There are many other approaches to data mining. Ultimately, the technique that you choose will depend on your end goal and there is no single technique that covers every topic out there.
What are the benefits of data mining?
There are many benefits of data mining. For example:
- In finance and banking, data mining is used to create accurate risk models for loans and mortgages. They are also very helpful when detecting fraudulent transactions.
- In marketing, data mining techniques are used to improve conversions, increase customer satisfaction and created targeted advertising campaigns. They can even be utilized when analyzing the needs in the market and coming up with ideas for completely new product lines. This is done by looking at historical sales and customer data and creating powerful prediction models.

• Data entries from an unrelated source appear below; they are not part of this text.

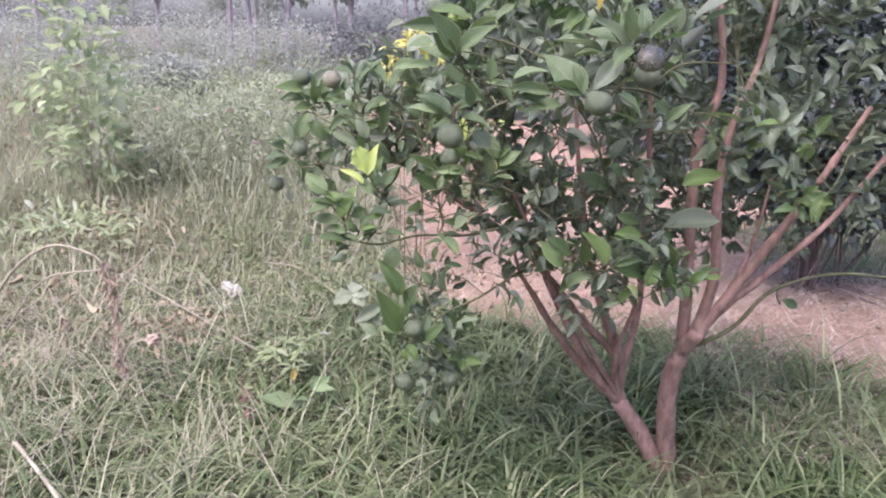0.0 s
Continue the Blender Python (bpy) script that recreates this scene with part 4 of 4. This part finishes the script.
# ---- oranges ----
def orange(at, r, skin=PEEL, label="unripe green orange hanging on the tree", seed=0):
    """A round fruit with a dimple, its calyx and its stalk."""
    ob = thing("orange", label, "orange", at, "oranges on the tree")
    o = np.random.default_rng(seed)
    bm = bmesh.new()
    bmesh.ops.create_uvsphere(bm, u_segments=32, v_segments=20, radius=r)
    for v in bm.verts:
        n = v.co.normalized()
        d = 1 + 0.02 * noise.noise(n * 1.7 + Vector((seed, 0, 0)))
        d -= 0.07 * max(0, n.z - 0.86) / 0.14 + 0.05 * max(0, -n.z - 0.93) / 0.07
        v.co *= d
        v.co.z *= 0.97
    for f in bm.faces:
        f.smooth = True
    me = bpy.data.meshes.new("fruit")
    bm.to_mesh(me)
    bm.free()
    body = piece("fruit", me, skin, ob)
    chunks = []
    for k in range(5):
        a = 2 * np.pi * k / 5
        v, f, _ = leaf_arrays(2, 2, 0.7, 0.1, 0.35)
        chunks.append((v * r * 0.3 @ leaf_frame(None, np.array((math.cos(a), math.sin(a), 0.05)), np.array((0, 0, 1.0))) + (0, 0, r * 0.915), f))
    v, f = join_arrays(chunks)
    piece("calyx", mesh_from("calyx", v, f), TWIG, body, "small green calyx")
    end = np.array((0.01 * o.normal(), 0.012, r * 1.9))
    v, f = tube_arrays(spline([(0, 0, r * 0.9), 0.6 * end + (0, 0, 0.3 * r), end], 3), 0.0022, 0.0022, 6)
    piece("stalk", mesh_from("stalk", v, f), TWIG, ob)
    return ob


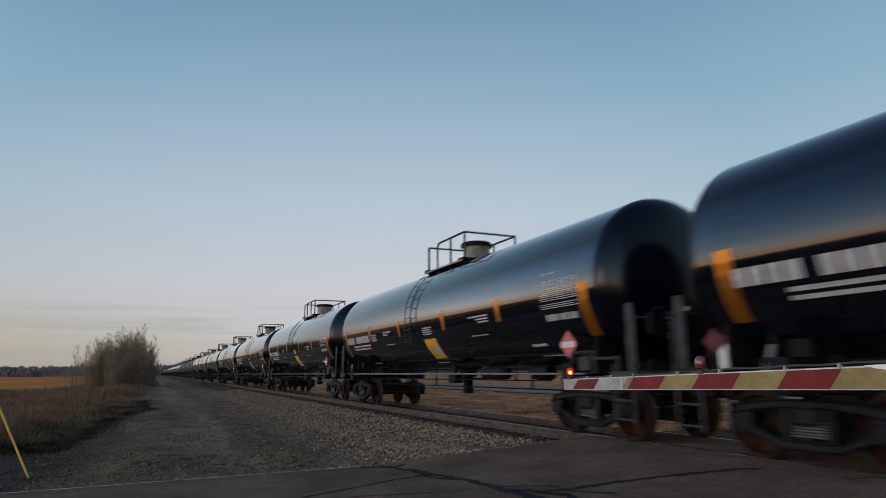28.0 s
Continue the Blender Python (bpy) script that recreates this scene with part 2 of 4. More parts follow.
def dirt_material():
    """Gravelly dirt: packed pale wheel tracks, rough brown soil between, darker soil colour towards the grass."""
    m = material("gravelly_dirt", (0.192, 0.129, 0.070), 0.95, vary=0.45, scale=0.7, bump=1.0, bump_scale=9, spec=0.05, second=(0.108, 0.073, 0.040), speckle=0.3)
    nt = m.node_tree
    N, K = nt.nodes, nt.links
    b = N["Principled BSDF"]
    base = b.inputs["Base Color"].links[0].from_socket
    tc = N.new("ShaderNodeTexCoord")
    mp = N.new("ShaderNodeMapping")
    mp.inputs["Scale"].default_value = (1.0, 0.45, 1.0)
    K.new(tc.outputs["Object"], mp.inputs[0])
    no = N.new("ShaderNodeTexNoise")
    no.inputs["Scale"].default_value, no.inputs["Detail"].default_value = 0.75, 5.0
    K.new(mp.outputs[0], no.inputs["Vector"])
    sep = N.new("ShaderNodeSeparateXYZ")
    K.new(tc.outputs["Object"], sep.inputs[0])

    def op(kind, p, q, r=None):
        n = N.new("ShaderNodeMath")
        n.operation = kind
        for k, v in enumerate((p, q) if r is None else (p, q, r)):
            if isinstance(v, (int, float)):
                n.inputs[k].default_value = v
            else:
                K.new(v, n.inputs[k])
        return n.outputs[0]

    def span(v, a0, a1, most):
        n = N.new("ShaderNodeMapRange")
        n.interpolation_type = "SMOOTHSTEP"
        n.inputs[1].default_value, n.inputs[2].default_value, n.inputs[3].default_value, n.inputs[4].default_value = a0, a1, 0.0, most
        K.new(v, n.inputs[0])
        return n.outputs[0]

    wander = op("MULTIPLY_ADD", op("SUBTRACT", no.outputs[0], 0.5), 3.2, sep.outputs[0])
    grass_side = span(op("MULTIPLY", wander, -1.0), 8.5, 9.9, 0.85)
    packed = op("ADD", span(op("ABSOLUTE", op("ADD", wander, 7.2), 0.0), 0.75, 0.2, 0.7), span(op("ABSOLUTE", op("ADD", wander, 5.1), 0.0), 0.6, 0.15, 0.45))
    col = base
    for share, c in ((packed, (0.235, 0.163, 0.096)), (grass_side, (0.036, 0.028, 0.021))):
        mx = N.new("ShaderNodeMix")
        mx.data_type = "RGBA"
        mx.inputs[7].default_value = (*c, 1)
        K.new(share, mx.inputs[0])
        K.new(col, mx.inputs[6])
        col = mx.outputs[2]
    K.new(col, b.inputs["Base Color"])
    return m


M["dirt"] = dirt_material()


# ------------------------------------------------------------------ mesh helpers
def part(name, bm, mat, parent=None, label="", smooth=False):
    """One mesh object out of a bmesh, under a thing or a part."""
    me = bpy.data.meshes.new(name)
    bm.normal_update()
    bm.to_mesh(me)
    bm.free()
    if smooth:
        me.polygons.foreach_set("use_smooth", [True] * len(me.polygons))
    for x in (mat if isinstance(mat, (list, tuple)) else [mat]):
        me.materials.append(x)
    ob = new(name, me)
    if parent is not None:
        ob.parent = parent
    if label:
        tagged(ob, label)
    return ob


def raw(name, verts, faces, mat, parent=None, smooth=False):
    me = bpy.data.meshes.new(name)
    me.from_pydata(verts, [], faces)
    me.validate()
    if smooth:
        me.polygons.foreach_set("use_smooth", [True] * len(me.polygons))
    me.materials.append(mat)
    ob = new(name, me)
    if parent is not None:
        ob.parent = parent
    return ob


def add_box(bm, c, s, bevel=0.0, m=None, mi=0):
    g = bmesh.ops.create_cube(bm, size=1.0, matrix=(m or Matrix.Identity(4)) @ Matrix.Translation(c) @ Matrix.Diagonal((*s, 1)))
    vs = g["verts"]
    fs = {f for v in vs for f in v.link_faces}
    for f in fs:
        f.material_index = mi
    if bevel:
        es = {e for v in vs for e in v.link_edges}
        bmesh.ops.bevel(bm, geom=list(es), offset=bevel, segments=1, affect="EDGES", profile=0.5)
    return vs


def add_tube(bm, p0, p1, r0, r1=None, seg=8, caps=True, mi=0):
    p0, p1 = Vector(p0), Vector(p1)
    r1 = r0 if r1 is None else r1
    d = p1 - p0
    q = d.to_track_quat("Z", "Y").to_matrix()
    rings = []
    for p, r in ((p0, r0), (p1, r1)):
        rings.append([bm.verts.new(p + q @ Vector((r * math.cos(2 * math.pi * k / seg), r * math.sin(2 * math.pi * k / seg), 0))) for k in range(seg)])
    for k in range(seg):
        f = bm.faces.new((rings[0][k], rings[0][(k + 1) % seg], rings[1][(k + 1) % seg], rings[1][k]))
        f.material_index = mi
    if caps:
        bm.faces.new(rings[0][::-1]).material_index = mi
        bm.faces.new(rings[1]).material_index = mi


def add_path(bm, pts, r, seg=6):
    for a, b in zip(pts, pts[1:]):
        add_tube(bm, a, b, r, seg=seg)


def add_revolve(bm, profile, axis, centre=(0, 0, 0), seg=32, mi=0):
    """Turn (radius, along) pairs about an axis letter through centre; closed where the radius is 0."""
    rings = []
    for r, a in profile:
        ring = []
        for k in range(seg if r > 1e-6 else 1):
            t = 2 * math.pi * k / seg
            u, v = r * math.cos(t), r * math.sin(t)
            p = {"x": (a, u, v), "y": (v, a, u), "z": (u, v, a)}[axis]
            ring.append(bm.verts.new(Vector(p) + Vector(centre)))
        rings.append(ring)
    for A, B in zip(rings, rings[1:]):
        for k in range(seg):
            a, b = A[k % len(A)], A[(k + 1) % len(A)]
            c, d = B[(k + 1) % len(B)], B[k % len(B)]
            f = bm.faces.new([x for i, x in enumerate((a, b, c, d)) if x not in (a, b, c, d)[:i]])
            f.material_index = mi


def add_prism(bm, pts, x0, x1, mi=0):
    """A flat outline in (y, z), drawn out from x0 to x1."""
    A = [bm.verts.new((x0, y, z)) for y, z in pts]
    B = [bm.verts.new((x1, y, z)) for y, z in pts]
    n = len(pts)
    bm.faces.new(A[::-1]).material_index = mi
    bm.faces.new(B).material_index = mi
    for k in range(n):
        bm.faces.new((A[k], A[(k + 1) % n], B[(k + 1) % n], B[k])).material_index = mi


def thing(name, label, category, group="", kind="", at=None):
    ob = tagged(new(name), label, category, group, kind)
    ob.empty_display_size = 0.2
    if at is not None:
        ob.matrix_basis = at
    return ob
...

- Retail stores use customer shopping habits/details to optimize the layout of their stores in order to improve customer experience and increase profits.
- Tax governing bodies use data mining techniques to detect fraudulent transactions and single out suspicious tax returns or other business documents.
- In manufacturing, data discovery is used to improve product safety, usability and comfort.
In essence, data mining benefits everyone: from individuals to large corporations and governments.